Tesla Masks Stagnant Core Business with Accounting Maneuvers in Q1 2026 Results
Tesla Masks Stagnant Core Business with Accounting Maneuvers in Q1 2026 Results
Tesla's first-quarter 2026 earnings report presents an impressive facade with a 21.1% gross margin, 136% operating income growth, and $0.41 non-GAAP earnings per share. However, a closer examination of the company's shareholder correspondence reveals a troubling pattern: the electric vehicle manufacturer deployed virtually every available accounting and financial mechanism to transform an otherwise flat quarter into an apparent business recovery.
The results appear artificially bolstered by one-time warranty reserve adjustments, unexpected tariff refund benefits, extended payment terms with suppliers, and newly acquired debt. These maneuvers have effectively obscured a critical underlying issue — Tesla's fundamental automotive business is experiencing stagnation rather than growth.
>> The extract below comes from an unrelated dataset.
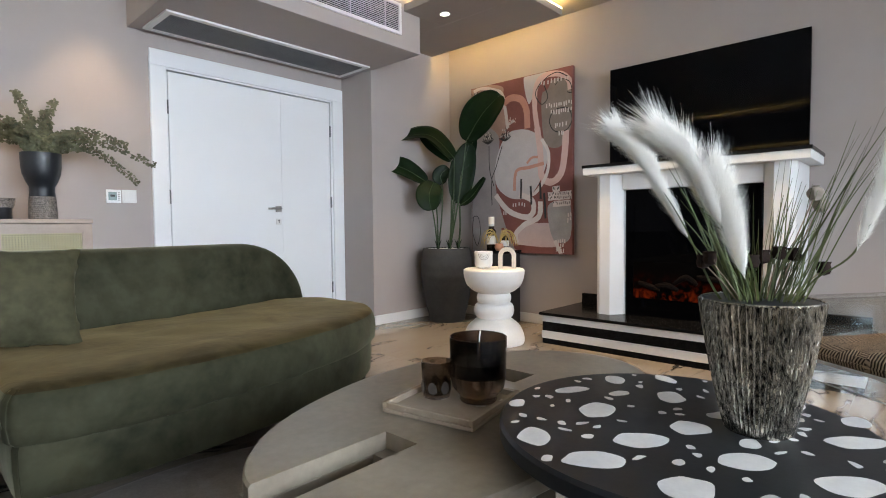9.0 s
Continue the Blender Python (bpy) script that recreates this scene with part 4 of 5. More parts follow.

One-Time Benefits Emerge as Primary Profit Driver
When Tesla detailed the factors that propelled its operating income from $399 million in Q1 2025 to $941 million in Q1 2026, the company prioritized them according to their impact magnitude. Notably, the leading contributor was identified as "increase in automotive one-time benefits related to warranty and tariffs."
This disclosure proves particularly revealing: the company's profitability improvement stemmed not from operational excellence or market expansion, but rather from extraordinary, non-recurring accounting adjustments.